畳叩きの2回目なども、吐息表現というのでしょうか。
蝦蟇の1回目、2回目もそうです。
鉄鼠の言ですが、悶える姿はいいですよね。
なので、もっともっと見ていたいと思います。
Live2Dモデルに限らず、全体的に桂香のビジュアルやスタイルが良いのが伝わりやすく描かれていて、
とても良かったと思いますね。

神楽黎明記17作中、少し大人な退魔巫女は、音羽桂香と遠野舞歌くらいですし、
その中でも、戦っていて凜々しい音羽桂香は、珍しい退魔巫女なのですよね。
次回の登場を楽しみにしたいと思います。
あ、そうそう。
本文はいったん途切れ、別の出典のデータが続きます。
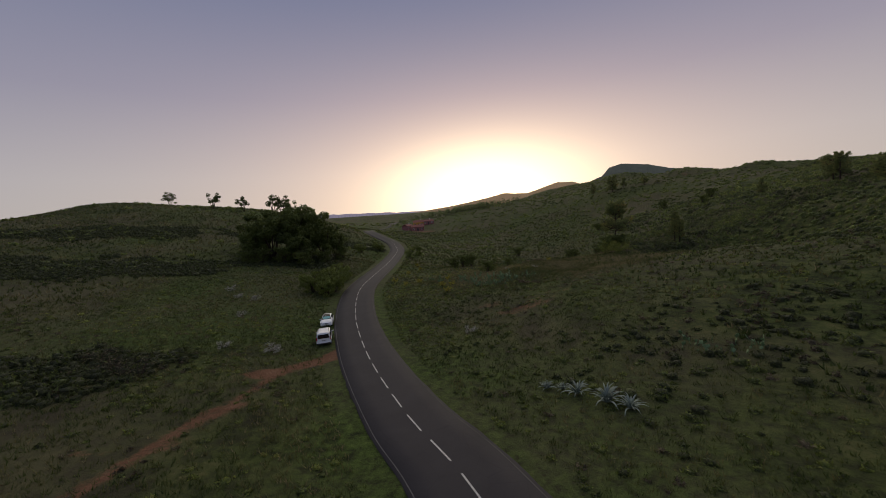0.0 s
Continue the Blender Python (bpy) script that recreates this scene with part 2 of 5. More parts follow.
def rock_material(name, lo, hi):
    m, nt = material(name)
    v = coords(nt)
    a, b = noise_of(nt, v, 1.2, 6, 0.7), noise_of(nt, v, 9, 5, 0.7)
    r = ramp(nt, [(0.3, lo), (0.7, hi)], mathn(nt, "ADD", mathn(nt, "MULTIPLY", a, 0.5), mathn(nt, "MULTIPLY", b, 0.5)))
    oi = node(nt, "ShaderNodeObjectInfo")
    c = mixc(nt, mathn(nt, "MULTIPLY", oi.outputs["Random"], 0.45), r.outputs[0], (0.12, 0.085, 0.07))
    return finish(m, nt, c, 0.95, mathn(nt, "ADD", b, mathn(nt, "MULTIPLY", a, 1.5)), 1.0, 0.10, spec=0.15)


def hill_material(name, lo, hi, scale):
    m, nt = material(name)
    v = coords(nt)
    r = ramp(nt, [(0.35, lo), (0.65, hi)], noise_of(nt, v, scale, 6, 0.7))
    return finish(m, nt, r.outputs[0], 1.0, spec=0.0)


GROUND, ASPHALT, PAINT, BARK = ground_material(), asphalt_material(), paint_material(), bark_material()
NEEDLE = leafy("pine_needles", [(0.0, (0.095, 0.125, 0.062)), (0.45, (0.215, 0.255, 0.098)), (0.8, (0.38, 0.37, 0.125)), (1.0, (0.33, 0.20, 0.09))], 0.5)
SCRUB = leafy("scrub_leaves", [(0.0, (0.028, 0.033, 0.014)), (0.35, (0.100, 0.128, 0.036)), (0.65, (0.188, 0.232, 0.046)), (0.88, (0.275, 0.292, 0.060)), (1.0, (0.34, 0.29, 0.11))], 0.2, grain=15.0)
DRYLEAF = leafy("dry_brush", [(0.0, (0.07, 0.056, 0.036)), (0.5, (0.15, 0.122, 0.078)), (1.0, (0.26, 0.215, 0.14))], 0.2, grain=15.0)
GRASS = leafy("grass_blades", [(0.0, (0.030, 0.052, 0.012)), (0.4, (0.072, 0.092, 0.024)), (0.7, (0.155, 0.140, 0.060)), (1.0, (0.32, 0.26, 0.155))], 0.35)
YELLOW = leafy("yellow_blossom", [(0.0, (0.20, 0.19, 0.03)), (1.0, (0.52, 0.46, 0.05))], 0.3)
PALE = leafy("pale_blossom", [(0.0, (0.22, 0.22, 0.19)), (1.0, (0.48, 0.47, 0.43))], 0.3)
DEADWOOD = plain("weathered_dead_wood", (0.20, 0.165, 0.13), 0.9, grain=0.35, scale=20, spec=0.1)
STONE = rock_material("brown_stone", (0.080, 0.056, 0.047), (0.27, 0.205, 0.170))
WALLSTONE = rock_material("field_stone", (0.10, 0.068, 0.050), (0.24, 0.17, 0.125))
CACTUS = plain("cactus_skin", (0.125, 0.190, 0.085), 0.6, grain=0.35, scale=5, spec=0.3)
AGAVE = plain("agave_leaf", (0.19, 0.235, 0.20), 0.55, grain=0.2, scale=6, spec=0.4)


# ---- mesh helpers ----
def mesh_of(name, verts, faces, mat, tints=None, smooth=False):
    me = bpy.data.meshes.new(name)
    verts, faces = np.asarray(verts, np.float32), np.asarray(faces, np.int32)
    k = faces.shape[1]
    me.vertices.add(len(verts))
    me.vertices.foreach_set("co", verts.ravel())
    me.loops.add(faces.size)
    me.loops.foreach_set("vertex_index", faces.ravel())
    me.polygons.add(len(faces))
    me.polygons.foreach_set("loop_start", np.arange(0, faces.size, k, dtype=np.int32))
    me.polygons.foreach_set("use_smooth", np.full(len(faces), smooth))
    me.materials.append(mat)
    if tints is not None:
        at = me.attributes.new("tint", "FLOAT", "POINT")
        at.data.foreach_set("value", np.asarray(tints, np.float32))
    me.update(calc_edges=True)
    return me


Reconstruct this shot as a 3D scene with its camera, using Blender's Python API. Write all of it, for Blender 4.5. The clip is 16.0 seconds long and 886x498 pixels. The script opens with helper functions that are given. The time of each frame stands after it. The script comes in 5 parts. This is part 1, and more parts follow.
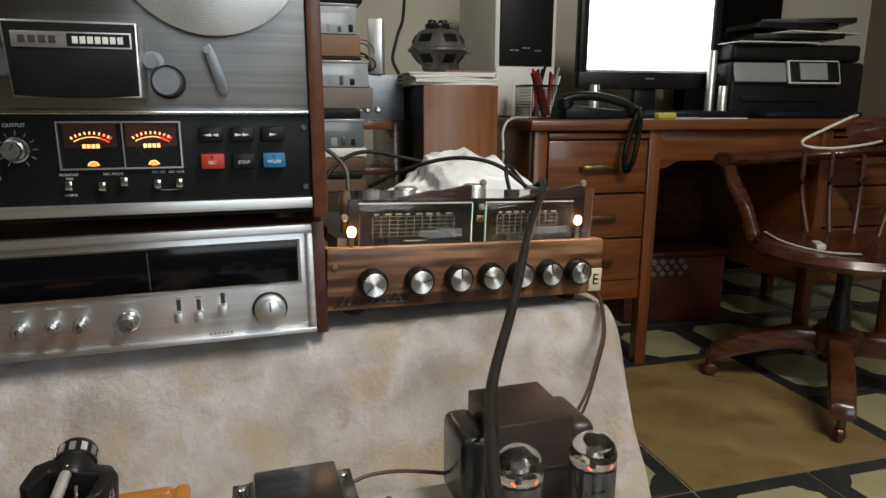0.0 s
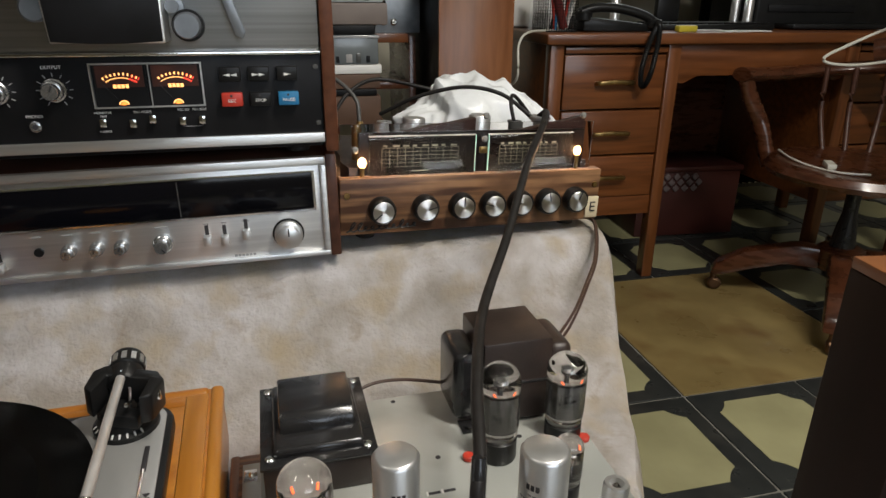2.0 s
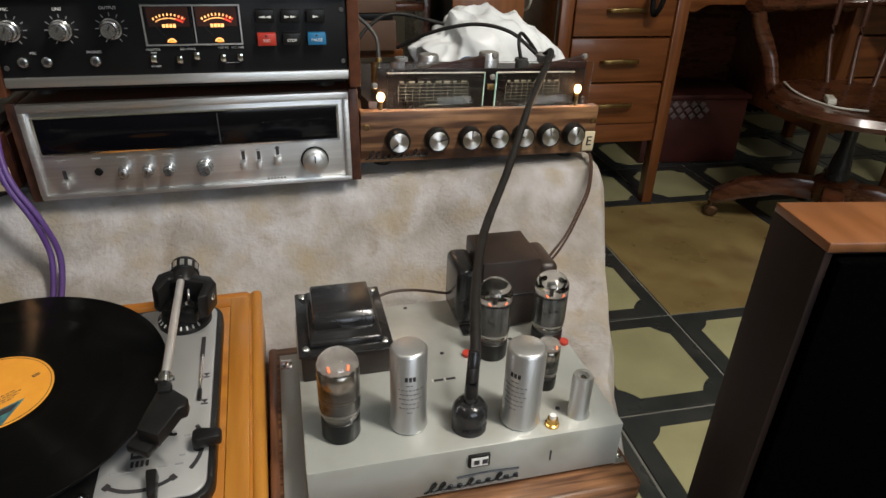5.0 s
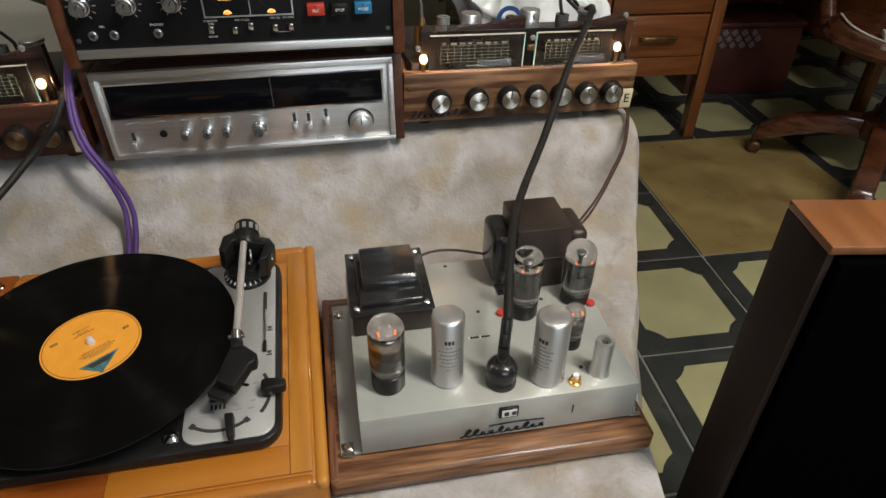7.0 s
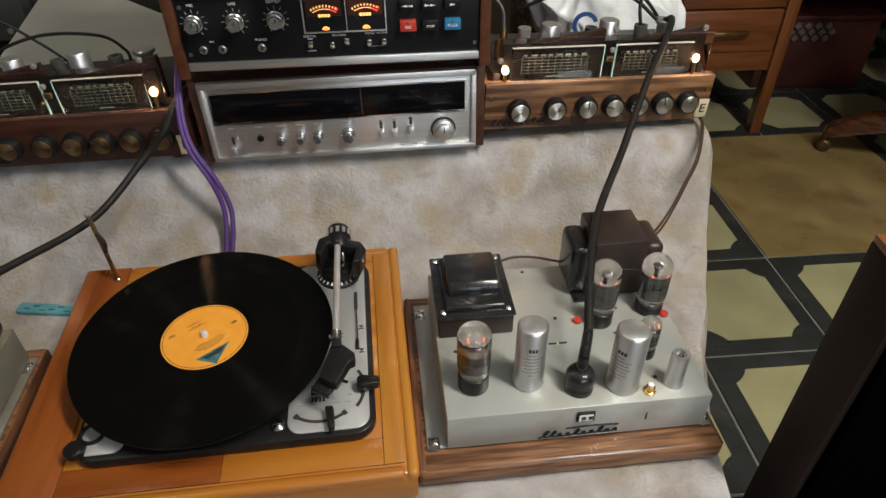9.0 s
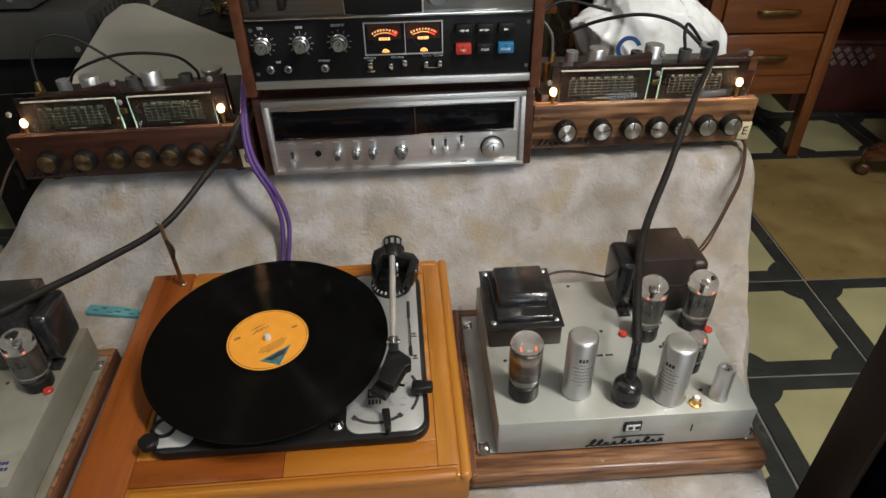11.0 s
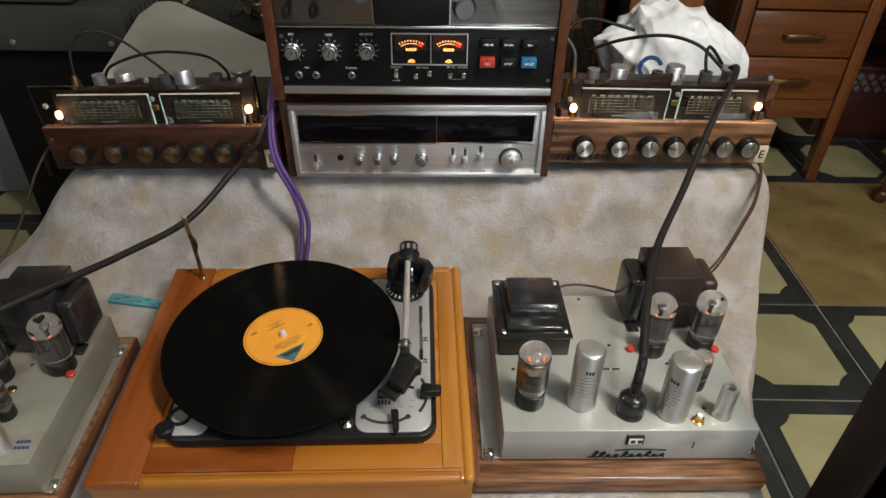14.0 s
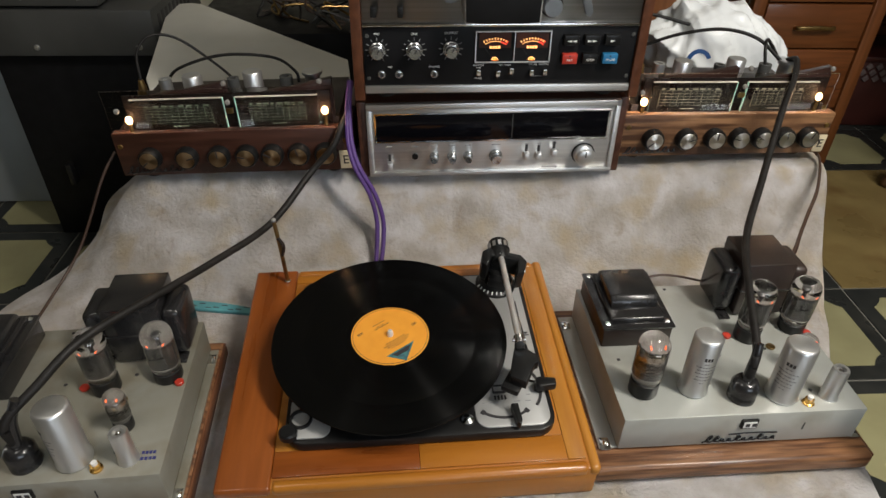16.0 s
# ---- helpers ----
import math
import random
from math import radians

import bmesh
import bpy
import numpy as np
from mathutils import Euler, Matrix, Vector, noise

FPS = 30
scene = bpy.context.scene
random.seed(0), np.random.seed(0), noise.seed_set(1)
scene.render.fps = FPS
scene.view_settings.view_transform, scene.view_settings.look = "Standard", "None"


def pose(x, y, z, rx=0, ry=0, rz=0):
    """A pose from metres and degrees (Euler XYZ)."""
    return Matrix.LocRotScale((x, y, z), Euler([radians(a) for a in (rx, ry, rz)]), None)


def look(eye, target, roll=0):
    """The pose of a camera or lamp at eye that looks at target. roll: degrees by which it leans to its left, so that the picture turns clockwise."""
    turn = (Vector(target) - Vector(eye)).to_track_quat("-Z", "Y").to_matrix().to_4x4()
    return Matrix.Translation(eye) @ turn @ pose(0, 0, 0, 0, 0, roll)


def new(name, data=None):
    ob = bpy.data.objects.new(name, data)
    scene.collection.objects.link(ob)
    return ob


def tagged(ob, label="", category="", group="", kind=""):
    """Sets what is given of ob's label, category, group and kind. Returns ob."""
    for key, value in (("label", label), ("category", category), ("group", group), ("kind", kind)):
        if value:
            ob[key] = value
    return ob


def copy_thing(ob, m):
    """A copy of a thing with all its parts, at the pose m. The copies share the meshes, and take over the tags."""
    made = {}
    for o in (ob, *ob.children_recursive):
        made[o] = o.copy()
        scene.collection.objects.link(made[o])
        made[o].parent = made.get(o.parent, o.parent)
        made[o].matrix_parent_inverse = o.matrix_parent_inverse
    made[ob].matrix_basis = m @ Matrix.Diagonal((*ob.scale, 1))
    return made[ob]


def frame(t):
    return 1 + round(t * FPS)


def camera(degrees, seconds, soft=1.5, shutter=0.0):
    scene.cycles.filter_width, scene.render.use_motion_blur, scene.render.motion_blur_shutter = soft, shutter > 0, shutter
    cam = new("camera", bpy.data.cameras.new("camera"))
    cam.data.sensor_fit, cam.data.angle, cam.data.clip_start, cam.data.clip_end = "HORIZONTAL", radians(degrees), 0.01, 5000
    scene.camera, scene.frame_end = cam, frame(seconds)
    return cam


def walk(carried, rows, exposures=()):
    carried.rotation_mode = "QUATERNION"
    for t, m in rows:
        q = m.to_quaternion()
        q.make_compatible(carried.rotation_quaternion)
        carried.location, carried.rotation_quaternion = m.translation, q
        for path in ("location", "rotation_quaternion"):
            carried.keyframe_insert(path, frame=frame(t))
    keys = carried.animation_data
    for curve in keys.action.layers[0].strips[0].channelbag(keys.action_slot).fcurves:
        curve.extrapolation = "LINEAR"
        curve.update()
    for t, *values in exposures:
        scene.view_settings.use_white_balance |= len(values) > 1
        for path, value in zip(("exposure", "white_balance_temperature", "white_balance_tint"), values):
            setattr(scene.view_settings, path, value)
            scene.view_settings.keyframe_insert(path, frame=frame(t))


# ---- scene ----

タペストリーの絵柄、なかなか良かったですよ。
#追記
武器の精錬のためにダンジョンへ潜っているのですが、
なりすまし。
敵妖怪として出て来ると、一刀両断は随時、遠間から隼猛襲斬で襲ってくるのですが、
なかま妖怪として連れていくと、隼猛襲斬は使ってくれませんでした。
油すましは、軸を合わせると火炎の瓶を使ってくれるのですが。
技が既に記録されているのに使用されない現象の一つかと思ったのですが、どうも違うようです。
(恐らく発動条件に合う場面がない)
代わりに、浄化の符を小まめに使ってくれます。
浄化の符は、状態異常を治すだけでなく、使用後数ターンは状態異常を防いでもくれるのです。
こうなると、ボス戦以外はお守りの装備を状態異常抵抗にしなくても良さそう。

そこで気付いたのですが、今作、なかま妖怪の技の使用頻度がかなり高いですね。
上記で、なかま妖怪の技の相性が良いと書きましたが、技の使用頻度の高さも難易度低減に繋がっているのかも。
あと、改めて思うのは。
「初花の章」でもそうでしたが、ボスでの敗北選択肢。
助けを求めるとバッドエンドに移行するのが少し理解しにくいです。
流されたほうが、バッドエンドになりそうですけどね。
でも、やっぱりいいですね、桂香。
朝の一撃を見ていて、寝ぼすけ組、初花とか幹也あたりを起こしていそう。
桂香はしっかり者なので。
(葉子は、そもそも寝ていないかもしれないですよね)
そういう、水杜神社組のやり取りが垣間見えて楽しいです。